Quelles odeurs sentaient nos ancêtres ? Un groupe d'une quarantaine d'historiens, d'experts en intelligence artificielle, de chimistes et de parfumeurs a annoncé mardi qu'il allait recréer pour des expositions les odeurs qu'on trouvait en Europe du XVIe au XXe siècle, et créer en parallèle une encyclopédie des odeurs. C'est le début de trois ans de travail pour ressusciter les odeurs du passé et raconter l'Histoire du point de vue olfactif.
40 chercheurs et une intelligence artificielle
Le champ de bataille de Waterloo sentait-il autre chose que la poudre et canons ? C'est ce que va tenter de déterminer l'un des chercheurs qui travaille sur le projet Odeuropa. La méthode choisie va analyser 200.000 images et des milliers de textes historiques qui décrivent des odeurs à différentes époques. Une intelligence artificielle sera également chargée de trouver les références aux odeurs dans les textes.
L'air de Paris au 16e et 17e siècle avait par exemple probablement une touche de romarin, car cette plante était pour les habitants de l'époque un remède contre la peste et a donc été très utilisée. À l'inverse, les chercheurs feront sans doute ressortir la puanteur des villes européennes de la Révolution industrielle.

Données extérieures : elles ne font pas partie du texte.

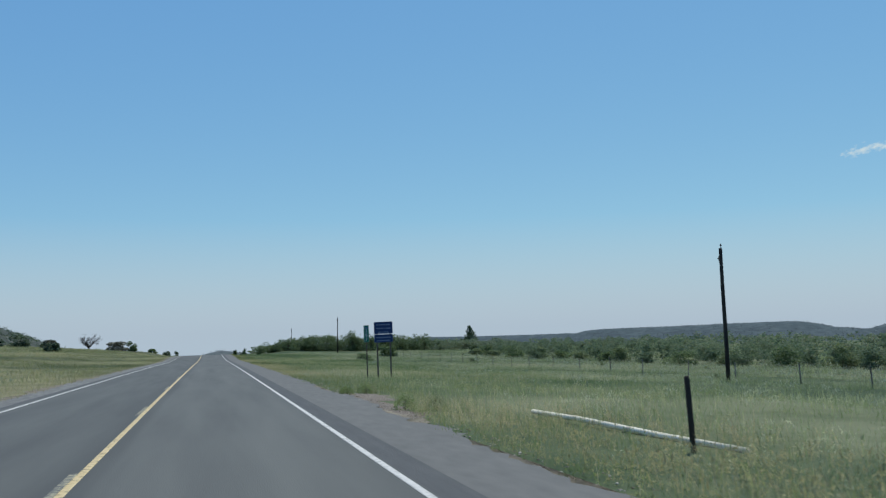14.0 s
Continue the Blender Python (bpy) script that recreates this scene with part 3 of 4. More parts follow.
def tussocks(name, n, xr, yr, w, h, k, leaf, mat, label, seed, dense=None):
    """Low rounded tussocks of short leaves that catch the light from above."""
    rnd = np.random.RandomState(seed)
    x, y = rnd.uniform(*xr, n), rnd.uniform(*yr, n)
    if dense is not None:
        keep = rnd.rand(n) < dense(x, y)
        x, y = x[keep], y[keep]
    keep = ~bare(x, y)
    x, y = x[keep], y[keep]
    n = len(x)
    s = rnd.lognormal(0, 0.3, n)[:, None]
    a, q = rnd.uniform(0, 2 * math.pi, (n, k)), np.sqrt(rnd.rand(n, k))
    px, py = x[:, None] + np.cos(a) * q * w * s / 2, y[:, None] + np.sin(a) * q * w * s / 2
    pz = ground_z(px, py) + h * s * np.sqrt(np.maximum(0.02, 1 - q * q)) * rnd.uniform(0.3, 1.0, (n, k))
    c = np.stack([px, py, pz], -1).reshape(-1, 3)
    m = len(c)
    b = rnd.uniform(0, 2 * math.pi, m)
    tilt = rnd.uniform(0.25, 1.1, m)
    d = np.stack([np.cos(b) * np.cos(tilt), np.sin(b) * np.cos(tilt), np.sin(tilt)], -1)
    e = np.stack([-np.sin(b), np.cos(b), 0 * b], -1)
    sz = leaf * rnd.uniform(0.6, 1.4, (m, 1))
    v = np.stack([c - d * sz * 0.8, c + e * sz * 0.19, c + d * sz * 1.2, c - e * sz * 0.19], 1)
    return tagged(new(name, array_mesh(name, v.reshape(-1, 3), np.arange(4 * m).reshape(m, 4), mat)), label, "grass", kind="stuff")


sward("verge_grass", 75, (3.62, 6.2), (2, 545), 0.20, 0.0036, VERGE_GRASS, "short straw-coloured to yellow-green grass along the shoulder", 11, dense=verge_cover, bent=True, edge=verge_height)
sward("meadow_grass", 32, (5.0, 10), (2, 550), 0.23, 0.0048, GRASS, "knee-high green meadow grass", 12, bent=True, dense=lambda x, y: np.interp(x, [5, 6.5], [0.35, 1]), edge=verge_height)
sward("meadow_grass", 34, (10, 19), (4, 560), 0.24, 0.0075, GRASS, "knee-high green meadow grass", 13)
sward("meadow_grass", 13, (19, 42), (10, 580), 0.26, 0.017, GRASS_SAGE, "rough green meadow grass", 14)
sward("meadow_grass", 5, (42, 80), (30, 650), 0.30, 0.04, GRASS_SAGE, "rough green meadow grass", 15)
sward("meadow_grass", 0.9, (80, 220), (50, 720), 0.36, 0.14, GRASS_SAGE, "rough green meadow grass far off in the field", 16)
sward("stalk_grass", 9, (4.3, 13), (205, 520), 0.35, 0.0042, STALK, "tall pale yellow-green grass stalks", 18, lean=0.9, bent=True,
      dense=lambda x, y: swell(x, y, 5.0) * np.where((y > 389) & (y < 400), 0.1, 1) * np.interp(y, [205, 250, 300, 420, 445], [0.3, 0.6, 1, 1, 0.45]))
sward("stalk_grass", 3, (4.3, 12), (4, 205), 0.30, 0.0045, STALK, "thin straw-coloured grass stalks", 19, lean=0.9, bent=True, dense=lambda x, y: swell(x, y, 5.0))
tussocks("field_weeds", 620, (8, 34), (8, 150), 1.1, 0.32, 40, 0.05, LEAF, "dark green leafy weeds in the field", 46, dense=clumpy)
tussocks("field_weeds", 520, (5, 22), (6, 130), 1.2, 0.16, 36, 0.045, SEED_GRASS, "dry straw-coloured patches in the field", 47, dense=lambda x, y: clumpy(x + 7, y + 3))
tussocks("field_weeds", 420, (9, 30), (30, 160), 0.8, 0.42, 34, 0.045, SAGE_PALE, "pale grey-green weeds standing in the field", 48, dense=lambda x, y: clumpy(x - 5, y))
tussocks("yellow_weeds", 420, (48, 72), (118, 180), 1.5, 0.45, 34, 0.12, YELLOW_WEED, "yellow-green flowering weeds in the field", 36, dense=clumpy)
tussocks("verge_tufts", 2400, (3.9, 9), (4, 205), 0.5, 0.12, 22, 0.027, VERGE_GRASS, "low straw and olive tufts on the bare verge", 34, dense=clumpy)
tussocks("verge_tufts", 1700, (6, 22), (4, 205), 0.8, 0.20, 24, 0.05, GRASS, "low green leafy clumps in the field", 35, dense=clumpy)
sward("verge_grass", 30, (-8.6, -6.0), (14, 620), 0.16, 0.009, VERGE_GRASS, "short straw-coloured grass along the shoulder", 20)
sward("meadow_grass", 11, (-30, -8), (14, 650), 0.20, 0.013, GRASS, "green meadow grass on the rising verge", 21)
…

Faire découvrir les odeurs du passé au public
Une fois ces senteurs identifiées, le travail des experts commencera, explique Raphaël Troncy, enseignant-chercheur à l'école d'ingénieur Eurecom entre Nice et Cannes, et membre de ce projet. "On va travailler avec des chimistes et des entreprises qui créent des odeurs voire avec des parfumeurs à partir de recettes de cuisine, de descriptions chimiques de ces odeurs. On va en resynthétiser un certain nombre pour les recréer", explique-t-il.
Le projet Odeuropa, dont le coût s'élève à 2,8 millions d'euros financés par l'Union européenne, permettra ainsi d'interroger le statut des odeurs : "Est-ce que les odeurs doivent être considérées comme appartenant à notre patrimoine culturel ?", interroge le professeur William Tullett, historien à l'université Anglia Ruskin.. "Et si oui, est ce que nous devons les préserver pour le futur ?". Les échantillons d'odeurs recréées voyageront à partir de l'année prochaine dans différents musées européens ou sur des sites historiques pour des reconstitutions, plongeant les visiteurs olfactivement dans le passé.